■ Short exercise: From the first line of the data below through the line holding "import numpy as np", output each line exactly and leave the pictures out.

■ Available data:
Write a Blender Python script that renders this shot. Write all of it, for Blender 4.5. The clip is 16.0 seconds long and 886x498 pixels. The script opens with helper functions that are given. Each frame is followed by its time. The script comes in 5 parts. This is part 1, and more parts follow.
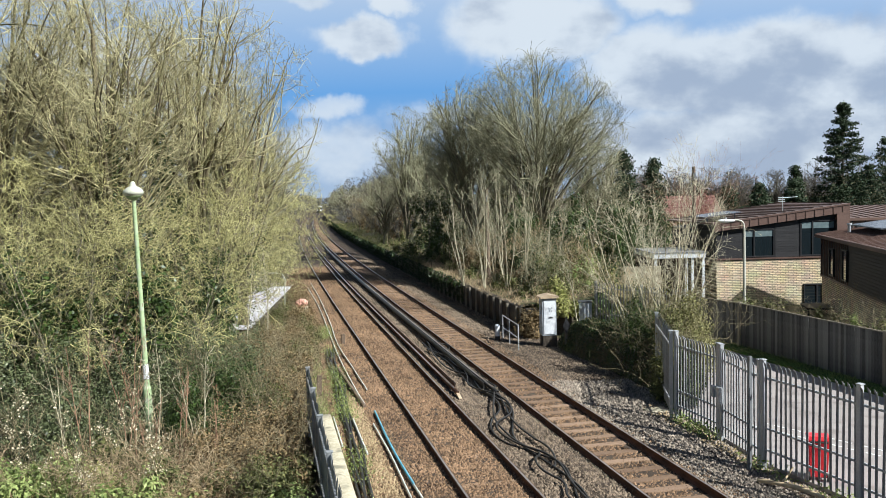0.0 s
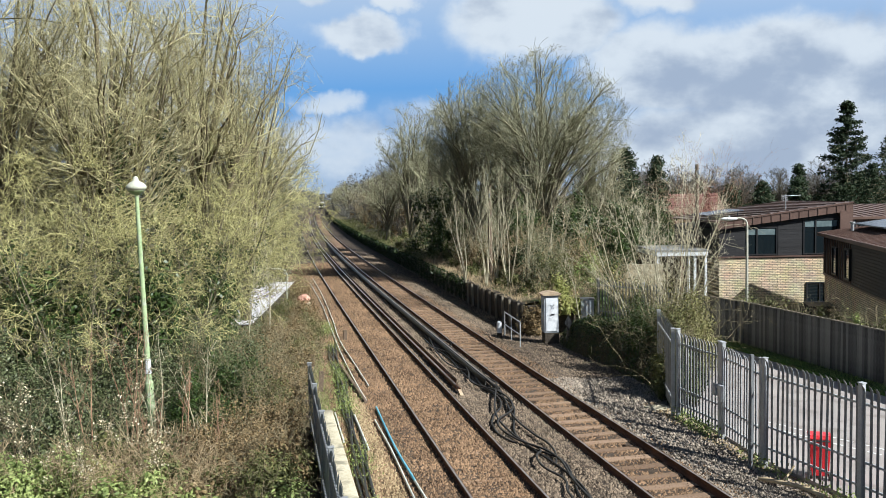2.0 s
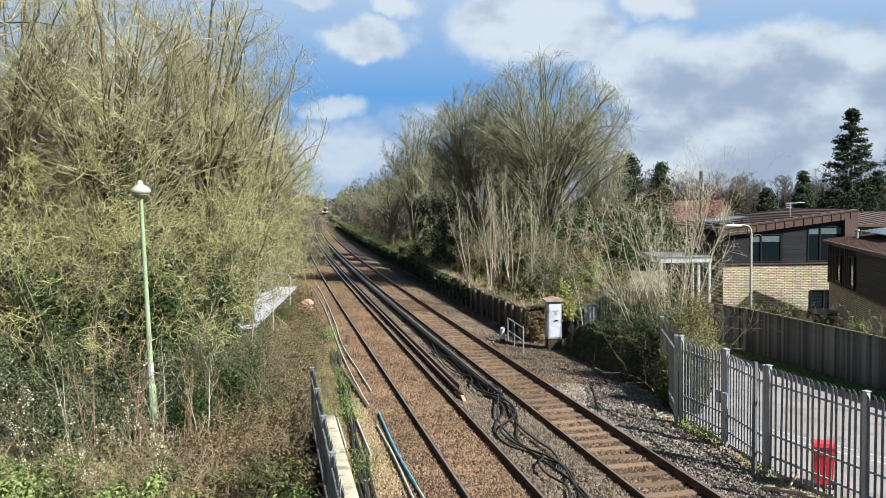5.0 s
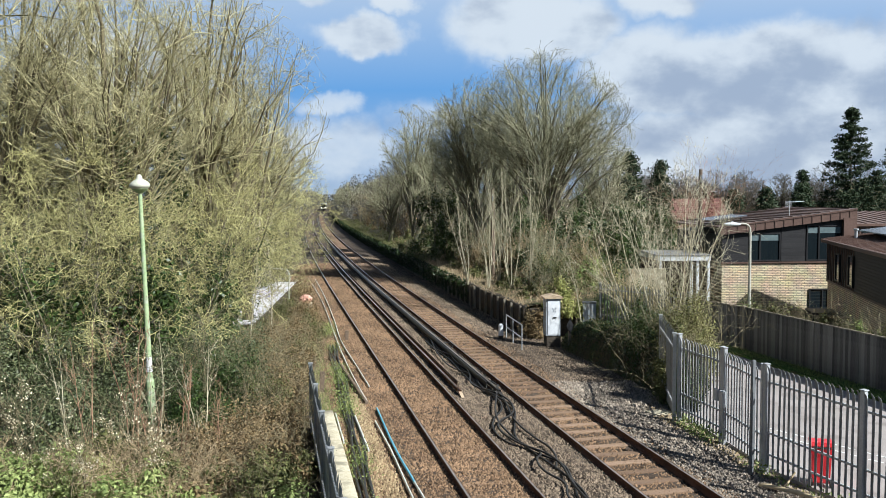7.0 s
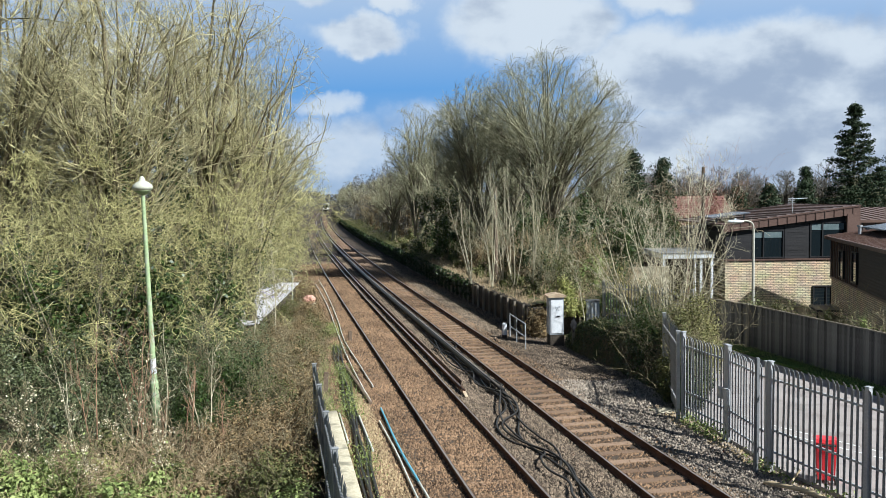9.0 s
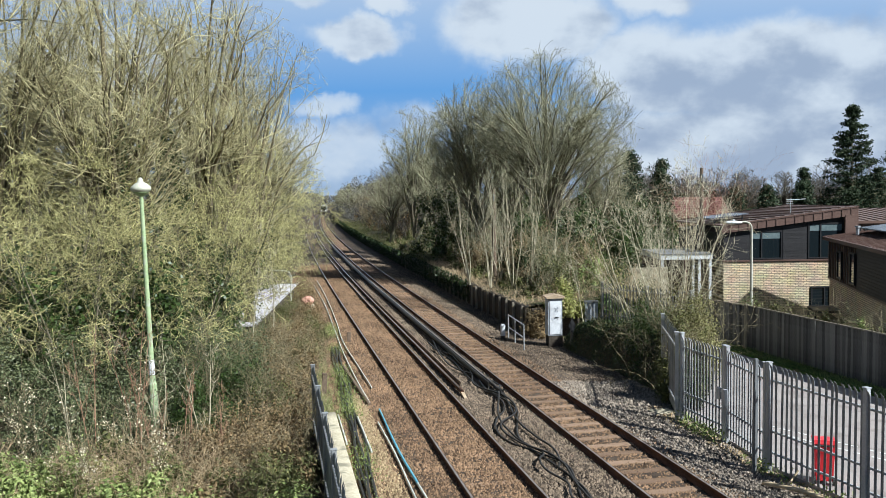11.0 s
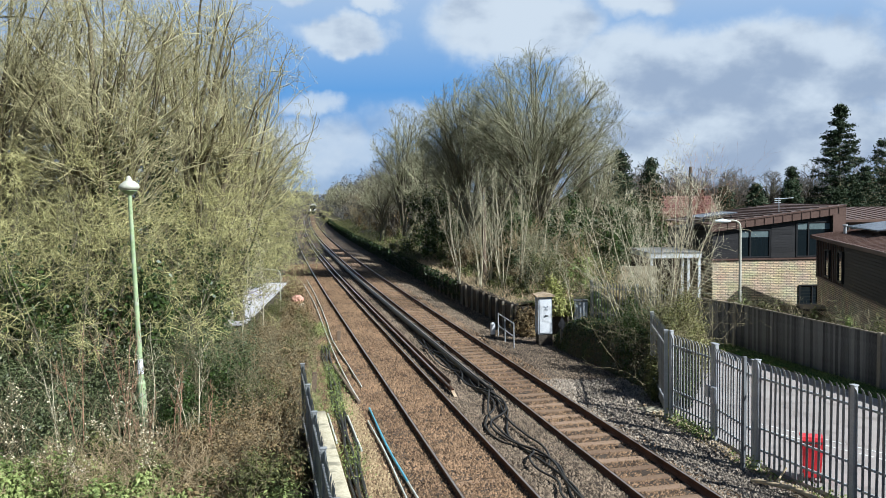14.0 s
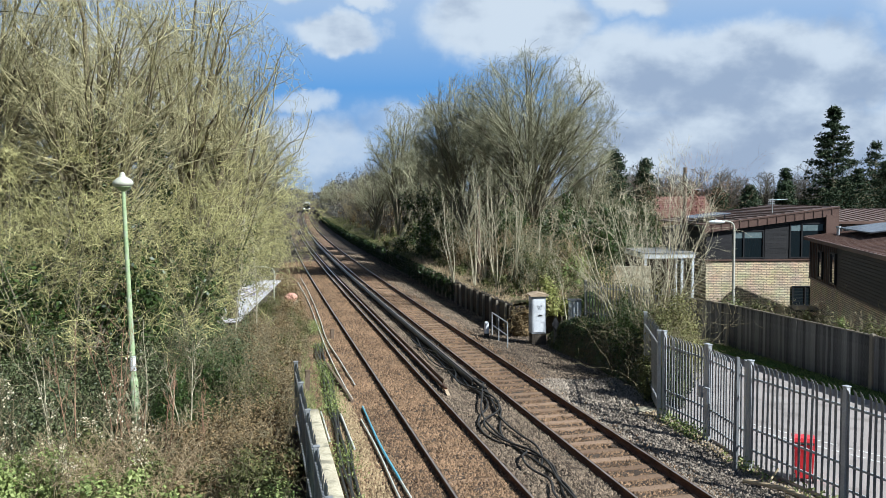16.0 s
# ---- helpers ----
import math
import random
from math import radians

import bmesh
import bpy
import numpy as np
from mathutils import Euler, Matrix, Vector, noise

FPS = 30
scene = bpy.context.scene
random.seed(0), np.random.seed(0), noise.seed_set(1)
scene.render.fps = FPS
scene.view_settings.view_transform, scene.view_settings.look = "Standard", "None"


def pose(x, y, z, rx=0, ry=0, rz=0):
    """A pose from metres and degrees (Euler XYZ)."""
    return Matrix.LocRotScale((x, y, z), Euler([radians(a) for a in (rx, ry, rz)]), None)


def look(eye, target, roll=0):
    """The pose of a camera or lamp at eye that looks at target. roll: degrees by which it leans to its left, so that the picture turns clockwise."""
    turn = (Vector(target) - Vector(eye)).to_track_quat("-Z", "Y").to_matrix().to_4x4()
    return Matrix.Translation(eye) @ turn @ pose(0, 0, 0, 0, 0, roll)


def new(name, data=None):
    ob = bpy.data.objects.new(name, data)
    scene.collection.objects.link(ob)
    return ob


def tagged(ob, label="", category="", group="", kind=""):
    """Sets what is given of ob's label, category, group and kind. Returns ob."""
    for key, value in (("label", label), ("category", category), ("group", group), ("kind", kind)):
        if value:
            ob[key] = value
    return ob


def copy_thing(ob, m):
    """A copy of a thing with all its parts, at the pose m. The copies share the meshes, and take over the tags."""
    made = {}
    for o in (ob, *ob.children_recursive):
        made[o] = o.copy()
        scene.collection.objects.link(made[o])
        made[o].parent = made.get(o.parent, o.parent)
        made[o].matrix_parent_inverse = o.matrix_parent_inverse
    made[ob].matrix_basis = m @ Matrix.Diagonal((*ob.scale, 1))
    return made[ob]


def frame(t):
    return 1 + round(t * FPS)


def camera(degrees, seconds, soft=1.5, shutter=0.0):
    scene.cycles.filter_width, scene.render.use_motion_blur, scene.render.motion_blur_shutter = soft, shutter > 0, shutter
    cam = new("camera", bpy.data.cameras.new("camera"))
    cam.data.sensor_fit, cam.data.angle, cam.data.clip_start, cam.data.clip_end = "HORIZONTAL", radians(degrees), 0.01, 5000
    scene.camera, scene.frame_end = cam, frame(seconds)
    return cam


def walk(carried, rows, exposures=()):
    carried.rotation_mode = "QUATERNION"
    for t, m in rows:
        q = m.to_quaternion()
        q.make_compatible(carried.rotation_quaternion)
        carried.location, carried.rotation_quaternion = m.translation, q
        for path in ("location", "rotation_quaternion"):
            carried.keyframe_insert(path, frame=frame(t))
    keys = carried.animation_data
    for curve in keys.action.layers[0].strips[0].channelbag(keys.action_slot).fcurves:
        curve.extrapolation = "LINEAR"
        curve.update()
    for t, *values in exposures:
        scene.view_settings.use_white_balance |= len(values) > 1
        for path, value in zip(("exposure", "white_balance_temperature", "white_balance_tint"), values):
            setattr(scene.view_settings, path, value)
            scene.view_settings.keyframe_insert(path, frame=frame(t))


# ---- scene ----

■ Response:
Write a Blender Python script that renders this shot. Write all of it, for Blender 4.5. The clip is 16.0 seconds long and 886x498 pixels. The script opens with helper functions that are given. Each frame is followed by its time. The script comes in 5 parts. This is part 1, and more parts follow.
0.0 s
2.0 s
5.0 s
7.0 s
9.0 s
11.0 s
14.0 s
16.0 s
# ---- helpers ----
import math
import random
from math import radians

import bmesh
import bpy
import numpy as np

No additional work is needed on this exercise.